» **The request**
The lines from the top of the material below through the line containing "bm, DRAC, crown)" are to be printed exactly, with pictures omitted.

» **Dataset content**
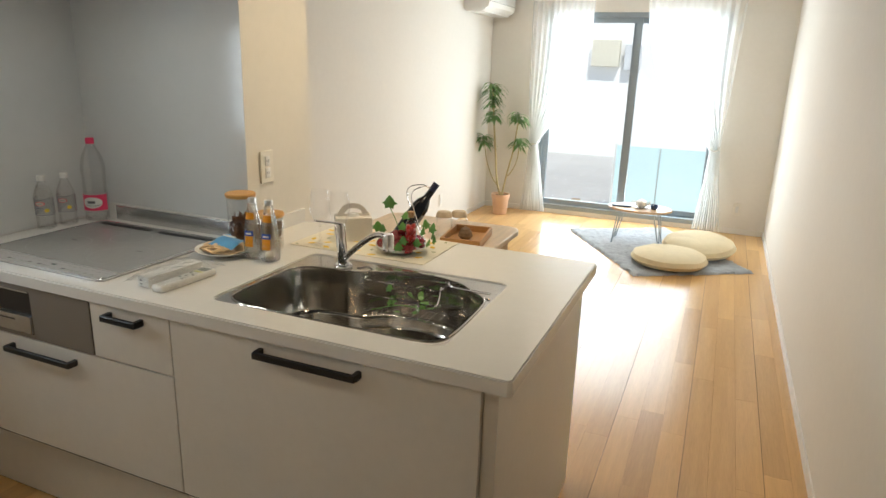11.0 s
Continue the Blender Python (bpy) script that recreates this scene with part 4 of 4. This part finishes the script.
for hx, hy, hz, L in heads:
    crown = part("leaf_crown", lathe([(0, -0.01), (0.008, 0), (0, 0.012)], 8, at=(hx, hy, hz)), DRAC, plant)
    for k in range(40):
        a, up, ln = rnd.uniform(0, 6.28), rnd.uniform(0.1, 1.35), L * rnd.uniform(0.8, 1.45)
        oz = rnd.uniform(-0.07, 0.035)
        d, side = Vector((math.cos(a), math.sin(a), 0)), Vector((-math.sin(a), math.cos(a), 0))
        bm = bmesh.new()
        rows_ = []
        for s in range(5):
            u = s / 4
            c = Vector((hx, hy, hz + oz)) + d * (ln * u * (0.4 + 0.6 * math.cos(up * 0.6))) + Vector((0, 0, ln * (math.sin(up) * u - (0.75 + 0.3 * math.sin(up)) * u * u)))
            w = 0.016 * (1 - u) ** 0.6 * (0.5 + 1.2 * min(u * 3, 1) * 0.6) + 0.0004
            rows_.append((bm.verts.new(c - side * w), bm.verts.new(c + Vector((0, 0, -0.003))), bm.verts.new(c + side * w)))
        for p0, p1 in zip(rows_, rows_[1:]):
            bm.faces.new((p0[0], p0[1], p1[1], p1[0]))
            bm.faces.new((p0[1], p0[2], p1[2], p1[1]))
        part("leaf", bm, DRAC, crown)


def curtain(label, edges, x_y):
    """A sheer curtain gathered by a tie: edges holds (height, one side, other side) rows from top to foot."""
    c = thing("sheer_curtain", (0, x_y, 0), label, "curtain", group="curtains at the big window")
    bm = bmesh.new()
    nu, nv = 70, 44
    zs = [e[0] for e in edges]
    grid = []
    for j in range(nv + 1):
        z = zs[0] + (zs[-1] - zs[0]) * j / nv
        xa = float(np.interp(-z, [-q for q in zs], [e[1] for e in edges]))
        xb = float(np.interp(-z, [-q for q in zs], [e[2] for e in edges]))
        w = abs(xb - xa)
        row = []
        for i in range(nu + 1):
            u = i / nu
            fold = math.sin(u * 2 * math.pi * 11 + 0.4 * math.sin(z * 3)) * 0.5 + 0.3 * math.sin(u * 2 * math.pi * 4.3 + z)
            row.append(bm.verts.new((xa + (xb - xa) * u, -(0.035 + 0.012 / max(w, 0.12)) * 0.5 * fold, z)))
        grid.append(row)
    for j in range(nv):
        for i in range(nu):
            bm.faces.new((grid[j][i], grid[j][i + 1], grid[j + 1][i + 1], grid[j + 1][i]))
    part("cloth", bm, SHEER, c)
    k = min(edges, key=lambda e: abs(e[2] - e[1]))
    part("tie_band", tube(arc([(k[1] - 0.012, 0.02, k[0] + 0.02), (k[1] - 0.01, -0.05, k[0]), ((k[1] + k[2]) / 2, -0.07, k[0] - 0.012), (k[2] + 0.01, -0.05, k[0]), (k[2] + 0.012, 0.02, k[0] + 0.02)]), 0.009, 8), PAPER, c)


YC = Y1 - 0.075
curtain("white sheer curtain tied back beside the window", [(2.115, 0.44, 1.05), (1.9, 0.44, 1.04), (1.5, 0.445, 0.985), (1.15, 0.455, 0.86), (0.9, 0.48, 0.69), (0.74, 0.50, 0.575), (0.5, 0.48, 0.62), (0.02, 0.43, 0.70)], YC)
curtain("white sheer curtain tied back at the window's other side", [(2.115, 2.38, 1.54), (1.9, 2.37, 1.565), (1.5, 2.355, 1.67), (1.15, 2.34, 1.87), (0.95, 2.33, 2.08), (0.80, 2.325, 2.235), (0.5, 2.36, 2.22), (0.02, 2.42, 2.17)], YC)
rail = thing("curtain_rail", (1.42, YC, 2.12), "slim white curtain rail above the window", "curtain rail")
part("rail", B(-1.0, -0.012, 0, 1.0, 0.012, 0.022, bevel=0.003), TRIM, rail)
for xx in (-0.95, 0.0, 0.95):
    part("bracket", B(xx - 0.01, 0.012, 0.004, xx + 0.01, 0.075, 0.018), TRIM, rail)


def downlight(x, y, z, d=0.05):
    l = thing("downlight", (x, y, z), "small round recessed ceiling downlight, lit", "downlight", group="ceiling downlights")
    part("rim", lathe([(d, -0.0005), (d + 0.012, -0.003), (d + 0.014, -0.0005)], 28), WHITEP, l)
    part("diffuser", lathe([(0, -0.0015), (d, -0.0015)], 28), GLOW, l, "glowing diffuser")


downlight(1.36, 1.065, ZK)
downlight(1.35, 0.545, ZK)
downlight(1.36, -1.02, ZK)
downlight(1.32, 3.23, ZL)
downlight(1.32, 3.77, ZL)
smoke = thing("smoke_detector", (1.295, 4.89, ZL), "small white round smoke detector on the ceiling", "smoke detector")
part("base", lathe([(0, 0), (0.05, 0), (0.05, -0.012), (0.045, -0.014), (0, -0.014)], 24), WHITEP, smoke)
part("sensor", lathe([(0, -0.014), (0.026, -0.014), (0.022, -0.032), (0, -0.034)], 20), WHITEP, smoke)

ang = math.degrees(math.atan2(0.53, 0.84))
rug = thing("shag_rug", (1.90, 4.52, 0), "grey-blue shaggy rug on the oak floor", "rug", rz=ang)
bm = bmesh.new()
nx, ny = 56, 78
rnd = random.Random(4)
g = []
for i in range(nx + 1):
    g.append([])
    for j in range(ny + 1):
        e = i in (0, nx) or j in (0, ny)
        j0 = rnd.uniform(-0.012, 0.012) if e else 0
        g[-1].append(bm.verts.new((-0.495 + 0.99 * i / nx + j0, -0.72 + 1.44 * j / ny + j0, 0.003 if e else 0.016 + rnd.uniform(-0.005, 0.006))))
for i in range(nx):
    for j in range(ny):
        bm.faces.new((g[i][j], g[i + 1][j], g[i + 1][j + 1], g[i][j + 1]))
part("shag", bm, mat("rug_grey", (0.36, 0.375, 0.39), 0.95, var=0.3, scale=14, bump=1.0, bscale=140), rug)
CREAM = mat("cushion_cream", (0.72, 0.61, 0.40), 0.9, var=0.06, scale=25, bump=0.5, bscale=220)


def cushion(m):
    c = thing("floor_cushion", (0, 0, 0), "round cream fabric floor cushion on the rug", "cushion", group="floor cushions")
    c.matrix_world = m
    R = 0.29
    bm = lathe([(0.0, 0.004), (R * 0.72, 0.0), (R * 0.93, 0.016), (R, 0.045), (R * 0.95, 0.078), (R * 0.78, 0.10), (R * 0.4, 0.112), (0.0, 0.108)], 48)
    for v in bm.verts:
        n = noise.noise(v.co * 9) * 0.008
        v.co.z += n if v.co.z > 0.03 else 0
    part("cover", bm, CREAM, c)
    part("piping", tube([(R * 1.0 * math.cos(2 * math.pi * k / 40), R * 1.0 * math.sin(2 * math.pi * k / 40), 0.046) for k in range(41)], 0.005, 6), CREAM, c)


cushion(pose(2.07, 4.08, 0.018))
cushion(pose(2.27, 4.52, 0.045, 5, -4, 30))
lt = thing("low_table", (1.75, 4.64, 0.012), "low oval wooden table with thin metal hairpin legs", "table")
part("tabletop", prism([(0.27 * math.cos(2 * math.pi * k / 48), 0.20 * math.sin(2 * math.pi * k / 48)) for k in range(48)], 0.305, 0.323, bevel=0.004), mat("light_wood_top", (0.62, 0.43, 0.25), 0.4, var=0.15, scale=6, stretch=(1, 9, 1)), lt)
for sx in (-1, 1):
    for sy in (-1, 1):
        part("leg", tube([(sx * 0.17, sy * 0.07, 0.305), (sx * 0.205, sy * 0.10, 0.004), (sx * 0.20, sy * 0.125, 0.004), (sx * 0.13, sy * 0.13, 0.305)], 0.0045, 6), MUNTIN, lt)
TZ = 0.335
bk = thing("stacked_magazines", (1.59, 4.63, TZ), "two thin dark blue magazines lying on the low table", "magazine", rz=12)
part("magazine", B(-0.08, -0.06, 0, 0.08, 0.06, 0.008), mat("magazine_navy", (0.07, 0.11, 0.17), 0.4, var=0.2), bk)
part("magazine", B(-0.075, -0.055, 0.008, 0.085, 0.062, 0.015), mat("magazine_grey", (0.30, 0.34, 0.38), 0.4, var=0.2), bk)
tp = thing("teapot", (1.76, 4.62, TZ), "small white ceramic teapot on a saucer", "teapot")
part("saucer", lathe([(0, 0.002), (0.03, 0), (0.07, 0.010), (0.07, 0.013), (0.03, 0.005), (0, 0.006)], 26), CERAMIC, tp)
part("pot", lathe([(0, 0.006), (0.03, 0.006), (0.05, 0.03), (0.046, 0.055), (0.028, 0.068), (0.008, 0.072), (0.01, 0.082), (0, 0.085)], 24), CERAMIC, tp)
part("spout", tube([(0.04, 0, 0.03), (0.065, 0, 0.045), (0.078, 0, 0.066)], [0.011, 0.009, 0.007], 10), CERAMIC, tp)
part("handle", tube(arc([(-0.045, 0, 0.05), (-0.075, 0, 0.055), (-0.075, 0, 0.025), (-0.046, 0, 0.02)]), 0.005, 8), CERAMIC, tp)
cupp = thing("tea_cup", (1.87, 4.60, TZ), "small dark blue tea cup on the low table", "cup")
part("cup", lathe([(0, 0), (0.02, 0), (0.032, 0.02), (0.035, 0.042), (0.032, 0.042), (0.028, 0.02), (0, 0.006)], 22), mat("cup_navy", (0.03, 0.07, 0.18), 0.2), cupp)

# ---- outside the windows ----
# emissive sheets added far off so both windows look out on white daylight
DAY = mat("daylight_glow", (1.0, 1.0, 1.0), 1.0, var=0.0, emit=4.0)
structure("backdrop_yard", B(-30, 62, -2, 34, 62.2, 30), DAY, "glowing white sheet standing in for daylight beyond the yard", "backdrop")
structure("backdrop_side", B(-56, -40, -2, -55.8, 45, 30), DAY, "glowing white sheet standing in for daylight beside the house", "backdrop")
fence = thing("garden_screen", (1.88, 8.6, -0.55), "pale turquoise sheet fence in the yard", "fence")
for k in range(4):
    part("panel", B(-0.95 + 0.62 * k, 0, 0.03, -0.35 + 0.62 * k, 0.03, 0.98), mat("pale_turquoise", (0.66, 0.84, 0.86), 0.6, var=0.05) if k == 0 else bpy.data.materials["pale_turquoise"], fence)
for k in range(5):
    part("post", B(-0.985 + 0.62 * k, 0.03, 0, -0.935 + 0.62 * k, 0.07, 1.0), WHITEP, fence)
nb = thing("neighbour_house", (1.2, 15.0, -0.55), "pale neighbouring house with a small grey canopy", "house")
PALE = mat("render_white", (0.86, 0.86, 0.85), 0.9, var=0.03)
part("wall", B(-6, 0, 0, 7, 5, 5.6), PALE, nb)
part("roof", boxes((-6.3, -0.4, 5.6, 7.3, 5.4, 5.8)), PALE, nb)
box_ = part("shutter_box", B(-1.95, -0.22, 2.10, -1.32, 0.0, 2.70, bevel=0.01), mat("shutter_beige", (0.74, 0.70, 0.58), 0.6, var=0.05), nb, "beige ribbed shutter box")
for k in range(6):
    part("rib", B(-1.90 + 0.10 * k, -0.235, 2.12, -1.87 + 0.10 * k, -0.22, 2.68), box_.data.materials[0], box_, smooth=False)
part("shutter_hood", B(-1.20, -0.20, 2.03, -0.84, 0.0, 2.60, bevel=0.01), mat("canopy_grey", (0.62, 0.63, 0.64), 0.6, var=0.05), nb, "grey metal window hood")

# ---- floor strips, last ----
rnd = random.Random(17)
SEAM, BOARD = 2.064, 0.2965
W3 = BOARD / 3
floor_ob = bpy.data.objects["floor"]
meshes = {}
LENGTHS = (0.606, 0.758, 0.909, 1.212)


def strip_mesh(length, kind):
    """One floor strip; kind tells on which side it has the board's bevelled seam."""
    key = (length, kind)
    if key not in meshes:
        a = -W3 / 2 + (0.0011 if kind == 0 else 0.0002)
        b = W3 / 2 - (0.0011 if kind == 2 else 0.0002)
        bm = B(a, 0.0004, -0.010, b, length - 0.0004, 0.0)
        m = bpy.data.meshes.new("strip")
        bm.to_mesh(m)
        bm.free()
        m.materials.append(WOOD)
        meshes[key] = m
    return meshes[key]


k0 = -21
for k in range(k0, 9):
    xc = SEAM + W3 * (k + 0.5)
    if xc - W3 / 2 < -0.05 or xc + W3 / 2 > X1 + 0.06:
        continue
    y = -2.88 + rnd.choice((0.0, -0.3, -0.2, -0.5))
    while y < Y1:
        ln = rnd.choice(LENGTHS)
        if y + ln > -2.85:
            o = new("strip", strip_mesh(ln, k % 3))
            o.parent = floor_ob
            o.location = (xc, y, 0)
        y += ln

» **Completed task**
11.0 s
Continue the Blender Python (bpy) script that recreates this scene with part 4 of 4. This part finishes the script.
for hx, hy, hz, L in heads:
    crown = part("leaf_crown", lathe([(0, -0.01), (0.008, 0), (0, 0.012)], 8, at=(hx, hy, hz)), DRAC, plant)
    for k in range(40):
        a, up, ln = rnd.uniform(0, 6.28), rnd.uniform(0.1, 1.35), L * rnd.uniform(0.8, 1.45)
        oz = rnd.uniform(-0.07, 0.035)
        d, side = Vector((math.cos(a), math.sin(a), 0)), Vector((-math.sin(a), math.cos(a), 0))
        bm = bmesh.new()
        rows_ = []
        for s in range(5):
            u = s / 4
            c = Vector((hx, hy, hz + oz)) + d * (ln * u * (0.4 + 0.6 * math.cos(up * 0.6))) + Vector((0, 0, ln * (math.sin(up) * u - (0.75 + 0.3 * math.sin(up)) * u * u)))
            w = 0.016 * (1 - u) ** 0.6 * (0.5 + 1.2 * min(u * 3, 1) * 0.6) + 0.0004
            rows_.append((bm.verts.new(c - side * w), bm.verts.new(c + Vector((0, 0, -0.003))), bm.verts.new(c + side * w)))
        for p0, p1 in zip(rows_, rows_[1:]):
            bm.faces.new((p0[0], p0[1], p1[1], p1[0]))
            bm.faces.new((p0[1], p0[2], p1[2], p1[1]))
        part("leaf", bm, DRAC, crown)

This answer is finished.